Harlan Thrombey (Christopher Plummer), a renowned mystery writer, is celebrating his 85th birthday, and his family has come to celebrate. They include daughter Linda (Jamie Lee Curtis), son Walt (Michael Shannon), and daughter-in-law Joni (Toni Collette), along with other family members like son-in-law Richard (Don Johnson) and grandson Ransom (Chris Evans).
When Harlan winds up dead the next morning by what appears to be suicide, Lt. Elliott (Lakeith Stanfield) and private detective Benoit Blanc (Daniel Craig) come to investigate. Though the method of death appears to be clear cut, Blanc starts pulling at the threads of everyone’s stories, including Harlan’s timid nurse (Ana de Armas), who has an alarming method of showing when she’s lying.
Ironically, Johnson subverts the tropes of murder mysteries by leaning into them. The grand old home with hidden entrances, the detective sniffing out the truth, the method of death, and more are given clever twists that few would attempt, much less pull off. The pleasure of the film lies not in figuring out whodunit, but in how all of the characters interact with each other.
Humor rules the day throughout the film.
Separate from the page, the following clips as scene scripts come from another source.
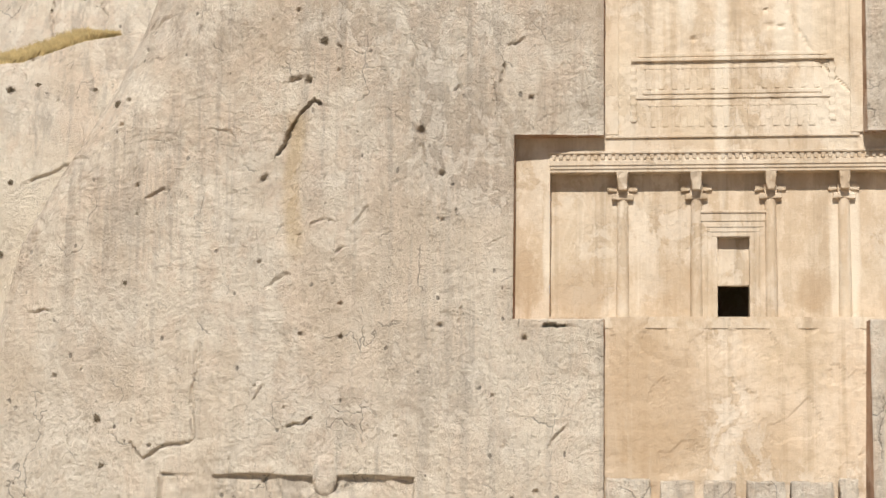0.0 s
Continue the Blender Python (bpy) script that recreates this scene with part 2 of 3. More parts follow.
def to_line(x, z, pts):
    """Distance to a polyline in the face of the cliff, and on which side of it (1 above, -1 below)."""
    best, side = np.full(np.shape(x), 1e9), np.ones(np.shape(x))
    for (ax, az), (bx, bz) in zip(pts, pts[1:]):
        dx, dz = bx - ax, bz - az
        k = np.clip(((x - ax) * dx + (z - az) * dz) / (dx * dx + dz * dz), 0, 1)
        dist = np.hypot(x - ax - k * dx, z - az - k * dz)
        cross = (dx * (z - az) - dz * (x - ax)) * (1 if dx > 0 else -1)
        side = np.where(dist < best, np.sign(cross), side)
        best = np.minimum(best, dist)
    return best, side


# cracks: width, depth, points (x, z) down the face
CRACKS_HIGH = [
    (0.11, 0.18, [(-19.64, 28.66), (-17.13, 30.02), (-16.14, 30.65), (-14.31, 31.52), (-12.16, 32.85), (-10.68, 34.03), (-9.92, 36.13)]),
    (0.13, 0.30, [(-19.65, 31.12), (-18.90, 30.36), (-18.43, 30.67), (-17.91, 32.30), (-17.48, 33.46), (-16.88, 34.68), (-16.89, 36.06)]),
    (0.13, 0.25, [(-16.37, 28.73), (-15.27, 27.99)]),
    (0.13, 0.30, [(-14.23, 26.83), (-13.69, 27.48), (-13.00, 27.37), (-12.72, 25.73), (-12.20, 25.18), (-11.53, 25.36), (-10.04, 26.10), (-9.39, 27.00)]),
    (0.13, 0.20, [(-9.79, 27.91), (-11.84, 27.84), (-12.75, 28.74)]),
    (0.13, 0.22, [(-13.95, 26.47), (-14.42, 25.06), (-14.74, 23.55)]),
]
CRACKS_RIGHT = [
    (0.13, 0.30, [(13.43, 35.92), (15.01, 33.89), (14.83, 31.70)]),
    (0.24, 0.60, [(14.83, 31.70), (15.05, 29.33), (15.33, 27.16), (15.43, 26.10)]),
    (0.22, 0.50, [(15.43, 26.10), (16.29, 25.09), (16.90, 24.72)]),
    (0.13, 0.30, [(4.95, 30.88), (7.37, 31.48), (8.05, 31.52), (9.73, 30.38), (10.85, 29.22), (11.31, 28.12), (11.86, 26.43), (12.23, 23.94)]),
    (0.12, 0.18, [(1.93, 34.90), (3.44, 32.45), (4.60, 31.00)]),
    (0.12, 0.18, [(8.76, 34.56), (8.44, 32.13), (7.39, 31.90)]),
    (0.13, 0.25, [(3.05, 29.64), (2.83, 26.68)]),
    (0.12, 0.20, [(6.50, 28.51), (6.73, 27.77)]),
    (0.12, 0.25, [(10.84, 28.52), (9.10, 28.14), (9.13, 26.79)]),
]
CRACKS_LOW = [
    (0.13, 0.22, [(-23.63, 3.00), (-23.16, 2.40), (-22.26, 2.78), (-21.08, 3.03), (-20.89, 3.20), (-20.95, 5.12), (-20.77, 7.29)]),
    (0.13, 0.25, [(-16.74, 3.89), (-16.42, 4.02), (-16.07, 3.88), (-15.76, 4.10)]),
    (0.14, 0.30, [(-15.56, 17.91), (-16.02, 18.01), (-16.35, 17.68), (-16.71, 17.13), (-17.00, 16.26), (-17.37, 15.57)]),
    (0.12, 0.30, [(-17.02, 18.84), (-16.56, 18.95)]),
    (0.12, 0.25, [(-7.66, 19.39), (-7.72, 18.53)]),
    (0.14, 0.30, [(-5.72, 8.27), (-4.84, 8.27)]),
    (0.10, 0.20, [(-18.27, 14.42), (-18.02, 14.62)]),
    (0.10, 0.20, [(-23.21, 13.72), (-22.65, 14.08)]),
]
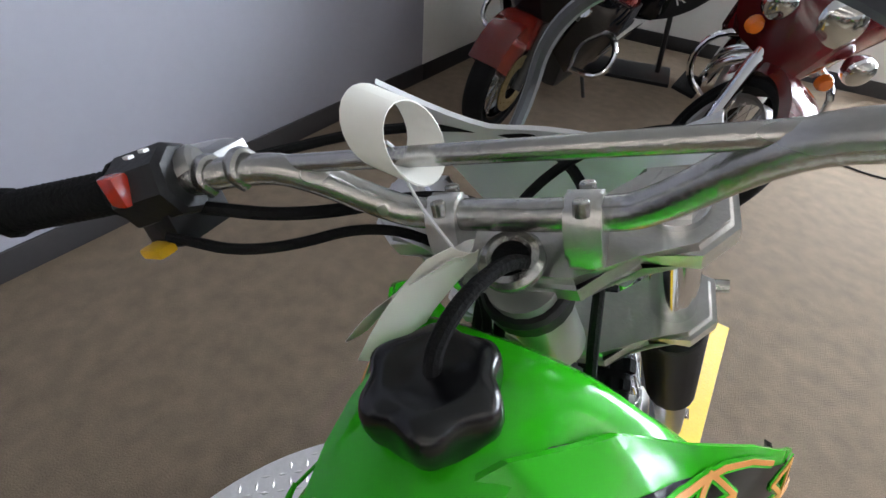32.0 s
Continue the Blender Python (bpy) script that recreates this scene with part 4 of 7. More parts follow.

Whether it’s pointed allusions to modern politics, a reference to Clue, or Craig’s entire Kentucky-fried performance, there are many big laughs to be had. None of the actors are known for starring in comedies, so the fact that the film relies as much on comedy as it does is notable and welcome.
With a cast this big and a story this intricate, each actor supports the others. In almost all cases, if you remove one actor from the equation, the story wouldn’t work quite as well. The standouts are Curtis, Evans, and Craig, who chew the scenery to great effect, while de Armas and Plummer impress just as much with their understated performances. Special note should be made of Stanfield, whose laid-back demeanor makes him the ideal complement to Craig’s over-the-top part.
Knives Out is a great antidote to the Oscar contenders and family fare that dominate this time of year. It’s a purely fun time at the movies thanks to its strong story and fantastic performances.